How humans and other animals decide to allocate time and effort across competing priorities has fascinated researchers for decades. Psychologists have found that most animals allocate their time among options in proportion to rewards received from the options, adjusting their behavior in response to reward feedback—a behavioral law known as matching.
Now a Dartmouth-led research team has developed metrics to predict matching behavior when the chance of receiving a reward is unpredictable to the individual making the choice. The results are published in Nature Communications.
“Matching is fundamental to how we choose between options available to us,” says Ethan Trepka ’22, who is one of two first authors on the paper. Trepka, a computer science major and neuroscience minor who is a senior undergraduate researcher at the Computational and Cognitive Neuroscience Lab, says matching “governs things like which checkout line we choose at the grocery store or how much time we spend on different projects for school or work. How much time one chooses to spend on a given option depends on how frequently a reward is received from that option relative to other options.”

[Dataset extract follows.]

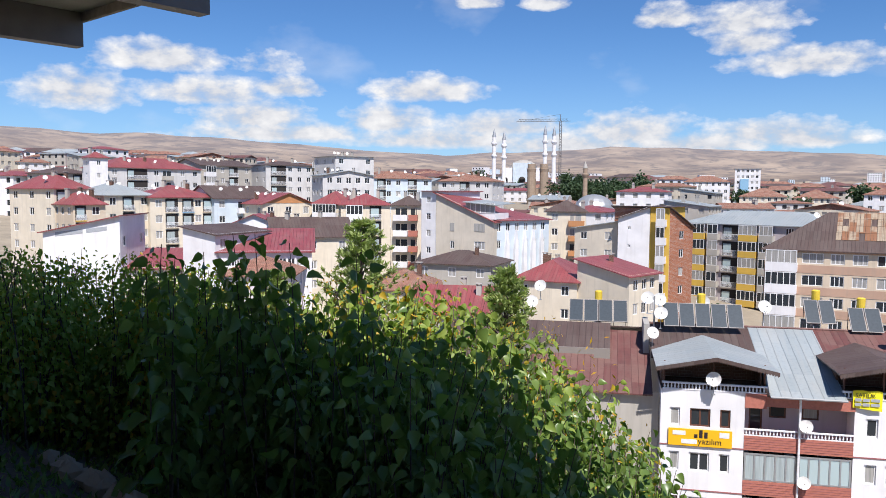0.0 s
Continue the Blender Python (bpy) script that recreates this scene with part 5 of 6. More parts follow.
def far_town():
    """Blocks too far off to be told apart singly."""
    rng = np.random.default_rng(4)
    walls = [[[], []] for _ in range(5)]
    roofs = [[[], []] for _ in range(4)]
    win = [[], []]

    def add(store, vs, fs):
        base = len(store[0])
        store[0].extend(vs)
        store[1].extend([tuple(base + i for i in f) for f in fs])

    def block(x, y, g, L, W, h, a, flat, wm, rm, gap=3.6):
        ca, sa = math.cos(a), math.sin(a)
        P = lambda s, d, z: (x + ca * s - sa * d, y + sa * s + ca * d, z)
        c = [(-L / 2, -W / 2), (L / 2, -W / 2), (L / 2, W / 2), (-L / 2, W / 2)]
        add(walls[wm], [P(*q, g - 4) for q in c] + [P(*q, g + h) for q in c], [(0, 1, 5, 4), (1, 2, 6, 5), (2, 3, 7, 6), (3, 0, 4, 7), (4, 5, 6, 7)])
        if not flat:
            o = .6
            e = [(s * (1 + o / abs(s)), d * (1 + o / abs(d))) for s, d in c]
            add(roofs[rm], [P(*q, g + h) for q in e] + [P(-L / 4, 0, g + h + 2), P(L / 4, 0, g + h + 2)], [(0, 1, 5, 4), (1, 2, 5), (2, 3, 4, 5), (3, 0, 4)])
        n = max(1, int(h / 3))
        for k in range(n):
            z = g + h - 3 * k - 2.1
            m = max(2, int(L / gap))
            for i in range(m):
                s = -L / 2 + L * (i + .5) / m
                add(win, [P(s - .8, -W / 2 - .06, z), P(s + .8, -W / 2 - .06, z), P(s + .8, -W / 2 - .06, z + 1.4), P(s - .8, -W / 2 - .06, z + 1.4)], [(0, 1, 2, 3)])
    for i in range(6500):
        r = math.sqrt(rng.uniform(420 ** 2, 2250 ** 2)) if i > 2200 else rng.uniform(420, 1000)
        az = radians(rng.uniform(-48, 82))
        x, y = r * math.sin(az), r * math.cos(az)
        deg = math.degrees(az)
        if deg > 46 and r > 800 or (deg < -20 and r > 1500 and rng.random() < .5):
            continue
        if any(math.hypot(x - c[0], y - c[1]) < d + 8 for c, d in NAMED[-24:]):
            continue
        if noise.noise(Vector((x / 260, y / 260, 2))) < -.32:
            continue
        low = -11 < deg < 1 and r < 620
        if low and rng.random() < .6:
            continue
        tall = r > 900 and rng.random() < (.10 if deg > 0 else .2)
        h = rng.uniform(12, 26) if tall else rng.uniform(3, 6) if low else rng.uniform(5, 12)
        block(x, y, ground_z(x, y), rng.uniform(11, 24), rng.uniform(9, 14), h, rng.normal(-.25 - az * .3, .4), tall, int(rng.choice((0, 0, 1, 2, 2, 3, 4))), int(rng.integers(4)))
    # small roofs packed between the nearer houses
    spots = [o.matrix_world.translation for o in scene.objects if o.name.startswith("town_house")]
    dots, pots = [[], []], [[], []]

    def ornament(x, y, z, r):
        a = rng.uniform(-.6, .6)
        ring = [(x + r * math.cos(k * math.pi / 3) * math.cos(a), y + r * math.cos(k * math.pi / 3) * math.sin(a) + .35 * r * math.sin(k * math.pi / 3), z + r * math.sin(k * math.pi / 3)) for k in range(6)]
        add(dots, ring + [(x, y + .25, z)], [(i, (i + 1) % 6, 6) for i in range(6)])

    for i in range(2600):
        r, az = 150 + 330 * rng.uniform() ** .8, radians(rng.uniform(16, 66))
        x, y = r * math.sin(az), r * math.cos(az)
        if any(math.hypot(x - c[0], y - c[1]) < d + 3 for c, d in NAMED) or any(abs(x - p.x) + abs(y - p.y) < 12 for p in spots):
            continue
        g = ground_z(x, y)
        h = rng.uniform(2.2, 5.4)
        block(x, y, g, rng.uniform(7, 12), rng.uniform(6, 9), h, rng.normal(-.4, .35), rng.random() < .12, int(rng.choice((0, 0, 1, 1, 2, 3, 4))), int(rng.integers(4)))
        for _ in range(int(rng.integers(0, 3))):
            ornament(x + rng.uniform(-3, 3), y + rng.uniform(-2, 2), g + h + 2.4, rng.uniform(.45, .75))
        px, py = x + rng.uniform(-2.5, 2.5), y + rng.uniform(-2, 2)
        q = [(px - .4, py - .4), (px + .4, py - .4), (px + .4, py + .4), (px - .4, py + .4)]
        add(pots, [(a, b, g + h) for a, b in q] + [(a, b, g + h + 2.9) for a, b in q], [(0, 1, 5, 4), (1, 2, 6, 5), (2, 3, 7, 6), (3, 0, 4, 7), (4, 5, 6, 7)])
    # a cluster of towers, and blocks on the plateau
    for deg, r, h in ((17, 1500, 34), (18, 1520, 40), (24.0, 1700, 46), (24.6, 1690, 50), (26.6, 1500, 26), (28, 1480, 28), (22, 1500, 24), (58, 1250, 7), (60, 1250, 11), (62.2, 1250, 10), (64.3, 1260, 12), (65.0, 1260, 12), (66.4, 1270, 8), (75, 1250, 9), (77, 1240, 9)):
        if deg > 50:
            r, h = r * .73, h
        x, y = r * math.sin(radians(deg)), r * math.cos(radians(deg))
        block(x, y, ground_z(x, y), 22 if deg < 50 else 7.5, 9, h, -radians(deg), True, 0, 0, 3.6 if deg < 50 else 6)
    root = empty("far_town", (0, 0, 0), "pale apartment blocks of the distant town", "town", kind="stuff")
    for store, mats, nm in ((walls, ("white", "cream", "white", "beige", "bluewhite"), "walls"), (roofs, ("terracotta", "maroon", "steel", "brown"), "roofs"), ([win], ("pane",), "windows"), ([dots], ("dishwhite",), "dishes"), ([pots], ("concrete",), "chimneys")):
        for (vs, fs), mat in zip(store, mats):
            me = bpy.data.meshes.new(nm)
            me.from_pydata(vs, [], fs)
            me.uv_layers.new(name="UVMap")
            me.materials.append(M[mat])
            ob = new(nm, me)
            ob.parent = root
            tagged(ob, kind="stuff")


far_town()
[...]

In collaboration with other researchers, the Dartmouth team re-analyzed behavioral data from past experiments with mice and monkeys. In the experiments, conducted at Johns Hopkins University and the National Institutes of Health, mice and monkeys chose between two options and received rewards—water for mice and drops of apple juice for monkeys—based on their choices. The option that offered the better probability of reward could change unpredictably, so the animals had to keep track of the previous rewards as they made their choices. The results showed that both mice and monkeys exhibited undermatching—that is, a general tendency to select the better option less often than what the law of matching would predict.
To predict this deviation from the matching law, the Dartmouth researchers developed a new set of metrics that measure inconsistency in the animal’s tendency to stay with—or switch from—their current option according to the reward outcome. The metrics are based on the concept of entropy in information theory, a mathematical framework that can be used to quantify the amount of uncertainty in a system. The metrics also provide a new way to quantify adaptive behavior and can be used to improve previous computational models of learning and decision-making.
“When we are faced with different options, we use the outcomes of our previous choices to make future decisions, and this should make us choose the better or more rewarding option most of the time,” says senior author Alireza Soltani, an associate professor of psychological and brain sciences and principal investigator of the Computational and Cognitive Neuroscience Lab. “However, we do not always choose the better option as often as we should and end up undermatching, which can be undesirable as this behavior can reduce the total reward that can be received. On the other hand, exploring inferior options could be crucial for survival, although this may result in missing some rewards.”